Pensa che uno tra Zingaretti, Martina e Giachetti potrà farsi carico di questo onere? Lei per chi voterà il prossimo 3 marzo alle Primarie del PD?
«Posso riservarmi di dirLe che lo decido il 2? Spero che vada tutto bene, che in tanti si rechino a votare, ma ho paura di una bassissima affluenza. E una bassa affluenza non è un gran segnale. Chi entusiasma tutto quello che noi stiamo facendo in questo momento? Se non c’è entusiasmo, non c’è nemmeno un po’ di sogno.»
Cos’è Altro Congresso? Può essere la base da cui ripartire di cui mi parlava in precedenza?

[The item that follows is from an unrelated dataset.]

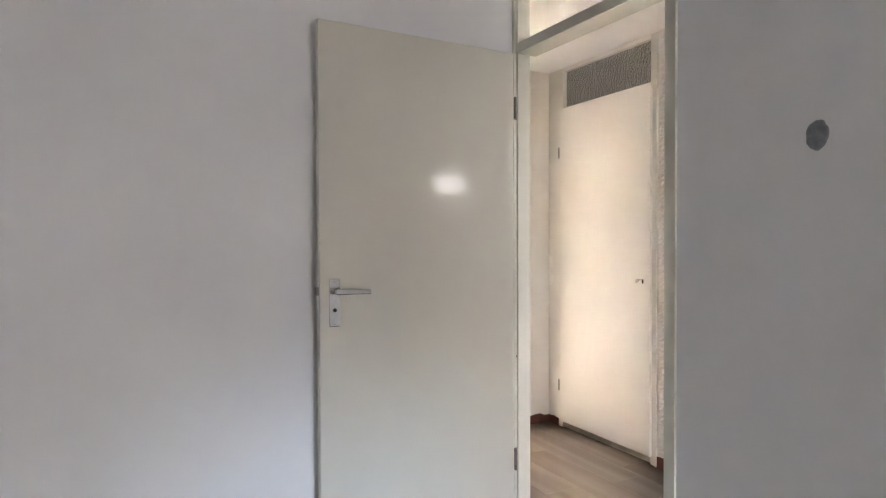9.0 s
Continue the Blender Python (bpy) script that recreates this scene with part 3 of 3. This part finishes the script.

«Stiamo cercando di capire se riusciremo a portare qualche proposta a chiunque sarà il prossimo Segretario, chiedendogli di farsi carico delle istanze che abbiamo elaborato in questi due mesi di esperienza di gruppo. In pochi giorni si sono aggregate oltre 530 persone. In AC ci sono delle belle competenze che possono dare una mano. Ho fatto iscrivere al PD ragazzi che mi hanno contattato successivamente al mio intervento. Poi, però, vengono ai congressi, alle riunioni, ed escono demoralizzati perché decidono tutto da Roma.»
Lei non si pone il problema di farsi degli amici…
«Se erano amici, son rimasti tali. Del resto, non mi interessa. Se fai politica devi avere coraggio, e per avere coraggio devi essere libero.»